● Task instructions: Please list all lines of the material below in which the string "soft" occurs.

--- start Source excerpt ---

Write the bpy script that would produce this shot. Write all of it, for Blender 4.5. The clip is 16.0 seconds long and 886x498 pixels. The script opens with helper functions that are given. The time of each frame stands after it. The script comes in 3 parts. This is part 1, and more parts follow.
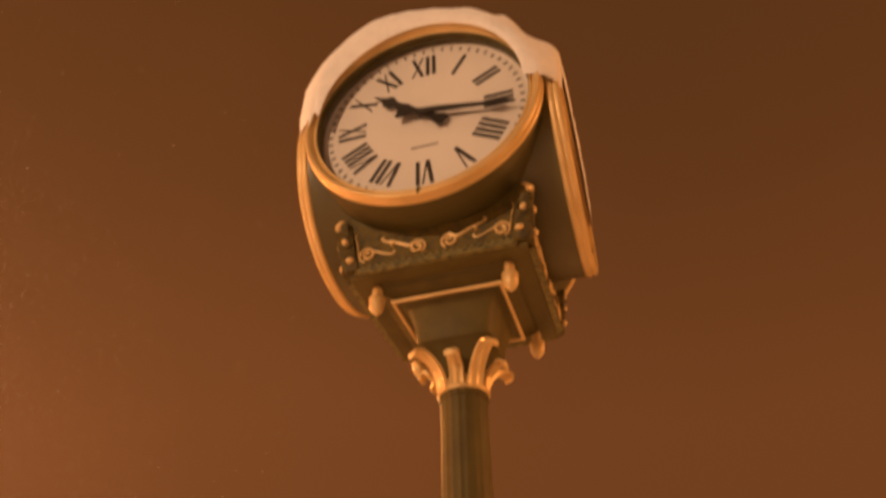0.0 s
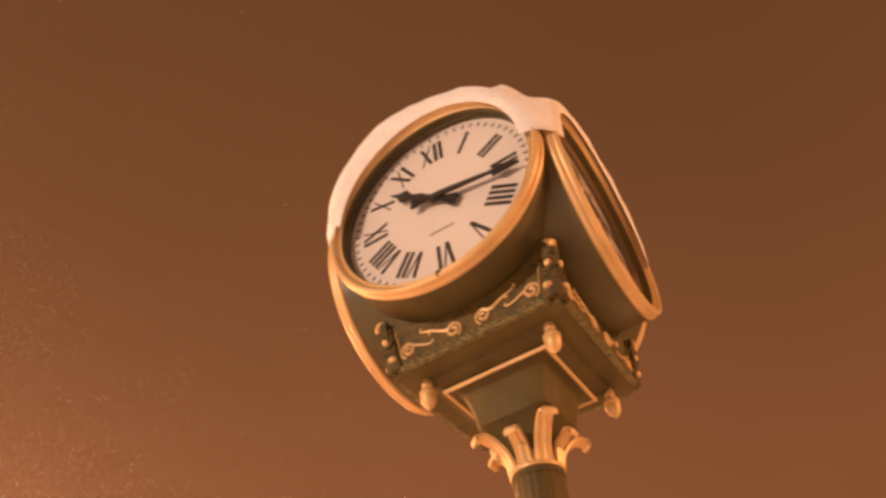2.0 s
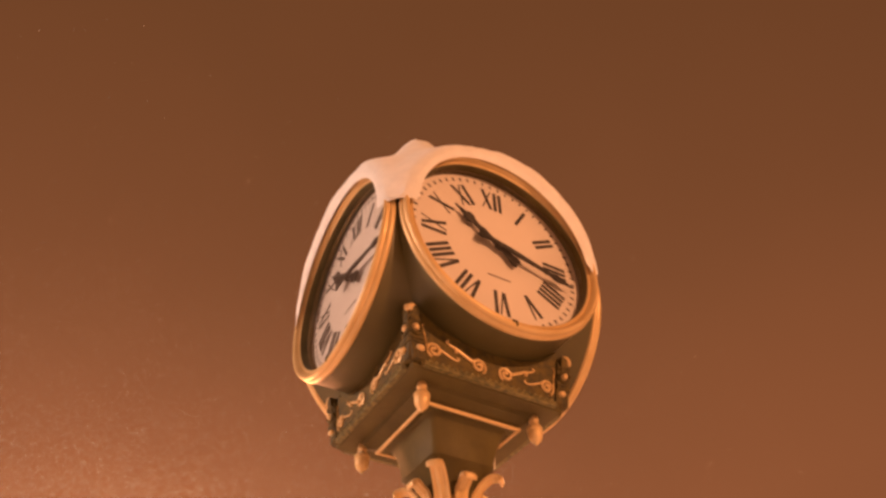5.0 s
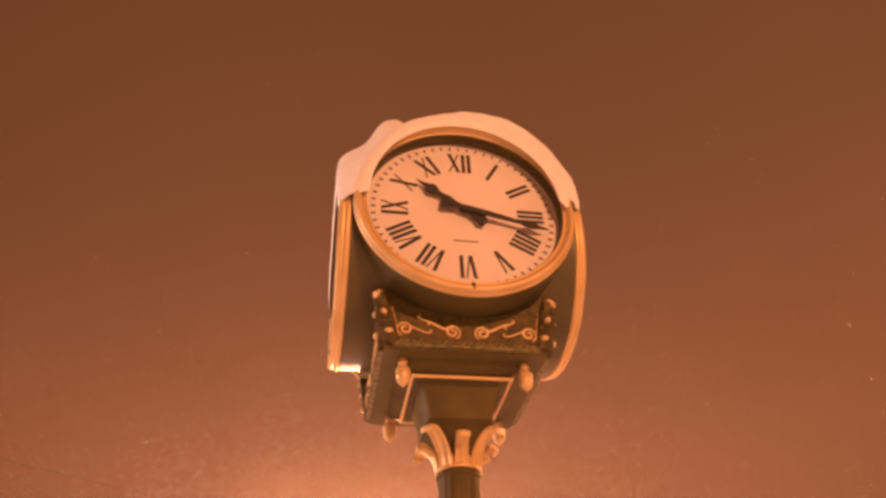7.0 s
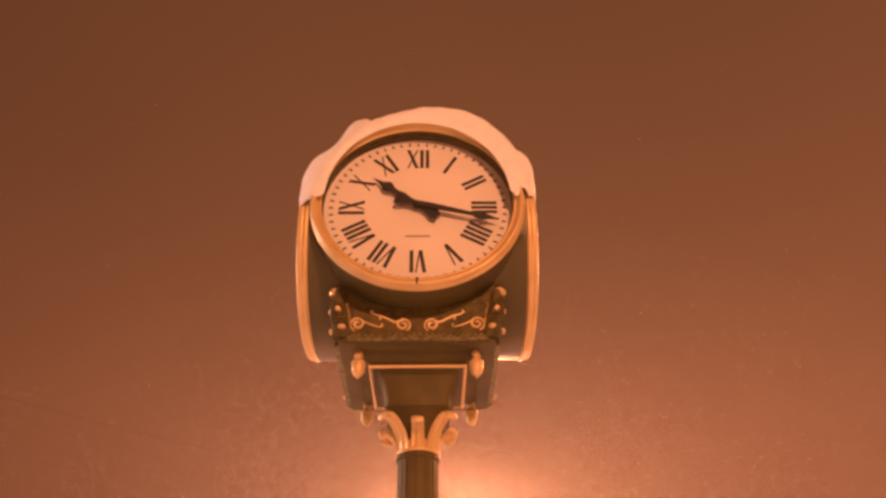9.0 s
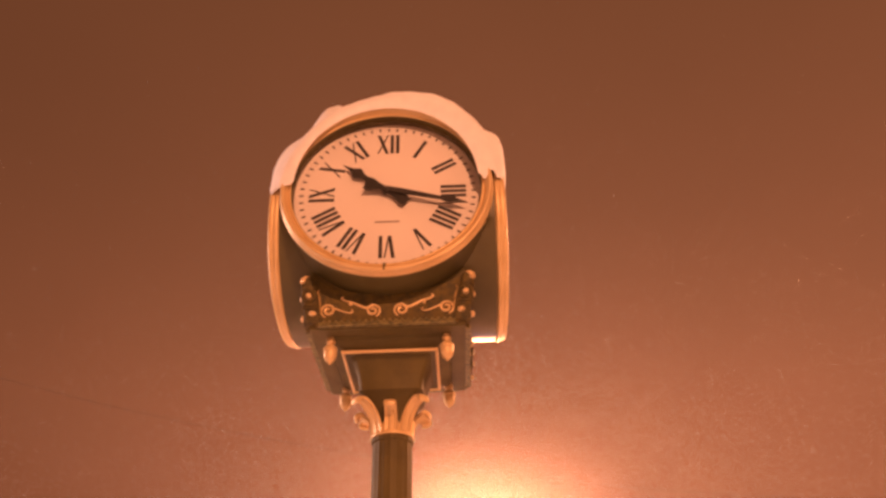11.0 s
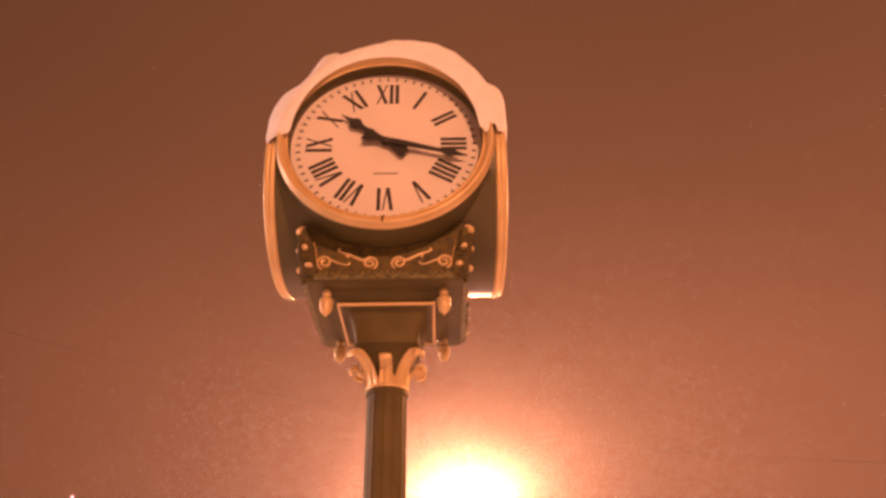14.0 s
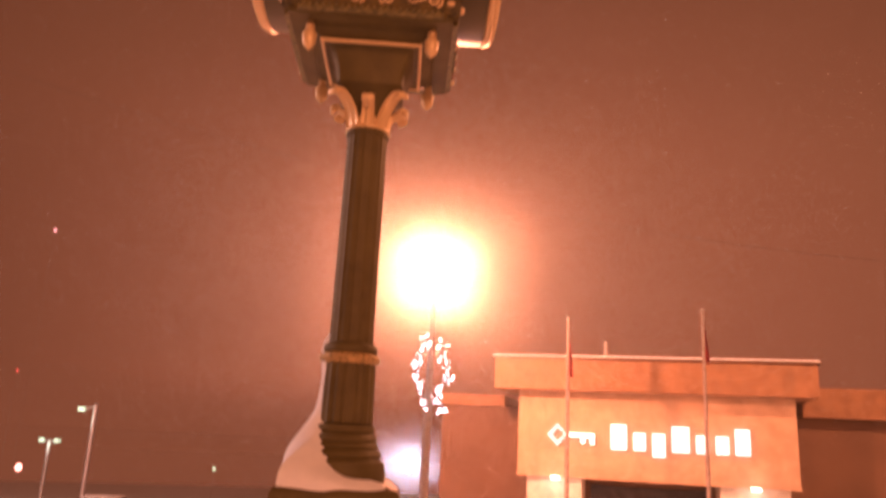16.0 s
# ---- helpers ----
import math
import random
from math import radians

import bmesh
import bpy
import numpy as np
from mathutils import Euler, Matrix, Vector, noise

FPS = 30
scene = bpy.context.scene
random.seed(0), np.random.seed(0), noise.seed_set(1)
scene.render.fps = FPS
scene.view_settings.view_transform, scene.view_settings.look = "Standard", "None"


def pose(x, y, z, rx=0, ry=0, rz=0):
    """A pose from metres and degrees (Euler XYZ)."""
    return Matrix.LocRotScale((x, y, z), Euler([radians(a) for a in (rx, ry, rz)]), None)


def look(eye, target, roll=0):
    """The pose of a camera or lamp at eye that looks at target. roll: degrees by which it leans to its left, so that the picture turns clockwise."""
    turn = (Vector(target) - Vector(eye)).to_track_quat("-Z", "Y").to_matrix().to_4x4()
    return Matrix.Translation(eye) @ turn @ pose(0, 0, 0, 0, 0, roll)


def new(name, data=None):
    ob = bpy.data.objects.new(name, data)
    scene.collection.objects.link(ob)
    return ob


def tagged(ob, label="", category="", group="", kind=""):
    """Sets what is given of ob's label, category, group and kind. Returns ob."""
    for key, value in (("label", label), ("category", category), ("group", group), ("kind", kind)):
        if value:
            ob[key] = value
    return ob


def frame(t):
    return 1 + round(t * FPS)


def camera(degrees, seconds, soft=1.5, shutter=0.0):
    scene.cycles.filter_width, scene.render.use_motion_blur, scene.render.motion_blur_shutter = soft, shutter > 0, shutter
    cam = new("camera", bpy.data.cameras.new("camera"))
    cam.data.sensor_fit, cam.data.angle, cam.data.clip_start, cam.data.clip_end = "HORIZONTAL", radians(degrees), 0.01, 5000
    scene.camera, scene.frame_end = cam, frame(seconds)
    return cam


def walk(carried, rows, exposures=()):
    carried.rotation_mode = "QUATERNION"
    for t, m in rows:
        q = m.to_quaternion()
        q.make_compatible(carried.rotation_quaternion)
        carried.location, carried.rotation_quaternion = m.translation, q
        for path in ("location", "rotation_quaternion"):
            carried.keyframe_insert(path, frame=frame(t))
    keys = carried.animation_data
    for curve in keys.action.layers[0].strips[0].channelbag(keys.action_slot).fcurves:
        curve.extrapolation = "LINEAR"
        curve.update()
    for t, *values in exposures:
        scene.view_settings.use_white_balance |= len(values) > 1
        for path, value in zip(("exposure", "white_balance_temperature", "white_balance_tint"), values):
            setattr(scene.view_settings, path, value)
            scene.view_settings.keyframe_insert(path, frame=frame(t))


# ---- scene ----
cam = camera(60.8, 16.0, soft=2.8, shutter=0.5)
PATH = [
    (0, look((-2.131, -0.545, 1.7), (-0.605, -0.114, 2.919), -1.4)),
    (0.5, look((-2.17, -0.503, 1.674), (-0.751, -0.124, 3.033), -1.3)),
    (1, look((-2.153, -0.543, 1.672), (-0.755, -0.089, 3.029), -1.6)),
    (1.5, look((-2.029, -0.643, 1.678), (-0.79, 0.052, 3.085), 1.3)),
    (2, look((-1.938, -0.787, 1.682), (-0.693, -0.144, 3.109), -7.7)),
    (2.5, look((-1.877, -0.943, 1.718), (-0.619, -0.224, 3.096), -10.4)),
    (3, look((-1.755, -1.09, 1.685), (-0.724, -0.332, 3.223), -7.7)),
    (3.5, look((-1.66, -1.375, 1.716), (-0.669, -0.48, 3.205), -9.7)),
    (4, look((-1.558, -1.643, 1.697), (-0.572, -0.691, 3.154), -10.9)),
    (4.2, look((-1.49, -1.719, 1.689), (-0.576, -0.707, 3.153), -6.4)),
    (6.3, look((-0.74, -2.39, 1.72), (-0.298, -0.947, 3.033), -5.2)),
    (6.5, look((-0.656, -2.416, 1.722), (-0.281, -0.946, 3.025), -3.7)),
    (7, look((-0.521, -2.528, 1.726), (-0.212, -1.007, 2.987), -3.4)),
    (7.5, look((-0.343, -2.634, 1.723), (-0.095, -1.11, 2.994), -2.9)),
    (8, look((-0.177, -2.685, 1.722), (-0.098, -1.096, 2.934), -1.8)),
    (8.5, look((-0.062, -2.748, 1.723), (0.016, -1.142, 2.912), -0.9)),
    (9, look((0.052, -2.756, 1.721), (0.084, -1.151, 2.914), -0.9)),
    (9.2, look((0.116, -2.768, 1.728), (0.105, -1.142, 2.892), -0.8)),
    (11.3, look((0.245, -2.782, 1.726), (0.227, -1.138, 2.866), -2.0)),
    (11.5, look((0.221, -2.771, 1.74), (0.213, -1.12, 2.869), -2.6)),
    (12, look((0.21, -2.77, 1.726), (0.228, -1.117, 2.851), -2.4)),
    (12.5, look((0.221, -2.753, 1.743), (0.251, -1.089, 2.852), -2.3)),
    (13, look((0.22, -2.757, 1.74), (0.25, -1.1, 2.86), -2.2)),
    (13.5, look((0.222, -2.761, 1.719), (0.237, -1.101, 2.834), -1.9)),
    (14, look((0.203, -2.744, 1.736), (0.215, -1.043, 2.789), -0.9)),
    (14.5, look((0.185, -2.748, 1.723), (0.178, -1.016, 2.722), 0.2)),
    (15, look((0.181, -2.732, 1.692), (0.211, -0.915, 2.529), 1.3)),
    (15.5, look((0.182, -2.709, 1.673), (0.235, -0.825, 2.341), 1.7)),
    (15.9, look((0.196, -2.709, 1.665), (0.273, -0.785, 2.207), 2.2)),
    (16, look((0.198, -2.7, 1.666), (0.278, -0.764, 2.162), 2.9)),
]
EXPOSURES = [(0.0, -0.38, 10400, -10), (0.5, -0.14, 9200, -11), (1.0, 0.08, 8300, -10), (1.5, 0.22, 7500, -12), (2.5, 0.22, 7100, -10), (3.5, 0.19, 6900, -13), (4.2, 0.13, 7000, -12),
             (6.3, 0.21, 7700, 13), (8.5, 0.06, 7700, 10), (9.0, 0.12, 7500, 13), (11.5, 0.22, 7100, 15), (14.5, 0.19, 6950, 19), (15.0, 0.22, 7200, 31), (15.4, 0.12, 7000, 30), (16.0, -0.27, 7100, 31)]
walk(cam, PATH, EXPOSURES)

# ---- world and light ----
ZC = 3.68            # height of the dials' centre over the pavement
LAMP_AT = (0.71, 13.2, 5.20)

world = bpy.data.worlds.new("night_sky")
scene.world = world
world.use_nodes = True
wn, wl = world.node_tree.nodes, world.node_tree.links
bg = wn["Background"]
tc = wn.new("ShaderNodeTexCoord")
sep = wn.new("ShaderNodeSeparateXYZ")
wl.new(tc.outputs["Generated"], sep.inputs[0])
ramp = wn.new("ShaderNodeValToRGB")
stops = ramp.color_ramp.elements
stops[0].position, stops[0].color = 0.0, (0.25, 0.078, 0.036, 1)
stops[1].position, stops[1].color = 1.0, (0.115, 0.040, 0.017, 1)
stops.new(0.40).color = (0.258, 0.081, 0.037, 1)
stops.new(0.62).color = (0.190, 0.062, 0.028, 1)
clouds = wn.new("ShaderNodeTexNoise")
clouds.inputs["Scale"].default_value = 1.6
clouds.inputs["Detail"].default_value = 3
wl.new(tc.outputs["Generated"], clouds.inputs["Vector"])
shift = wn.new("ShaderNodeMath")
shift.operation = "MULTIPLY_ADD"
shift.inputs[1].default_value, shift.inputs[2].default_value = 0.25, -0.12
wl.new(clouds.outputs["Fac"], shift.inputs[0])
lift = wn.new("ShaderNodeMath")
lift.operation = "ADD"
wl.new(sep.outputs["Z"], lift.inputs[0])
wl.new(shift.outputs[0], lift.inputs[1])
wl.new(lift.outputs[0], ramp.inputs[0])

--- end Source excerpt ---

● Result of the task:
def camera(degrees, seconds, soft=1.5, shutter=0.0):
    scene.cycles.filter_width, scene.render.use_motion_blur, scene.render.motion_blur_shutter = soft, shutter > 0, shutter
cam = camera(60.8, 16.0, soft=2.8, shutter=0.5)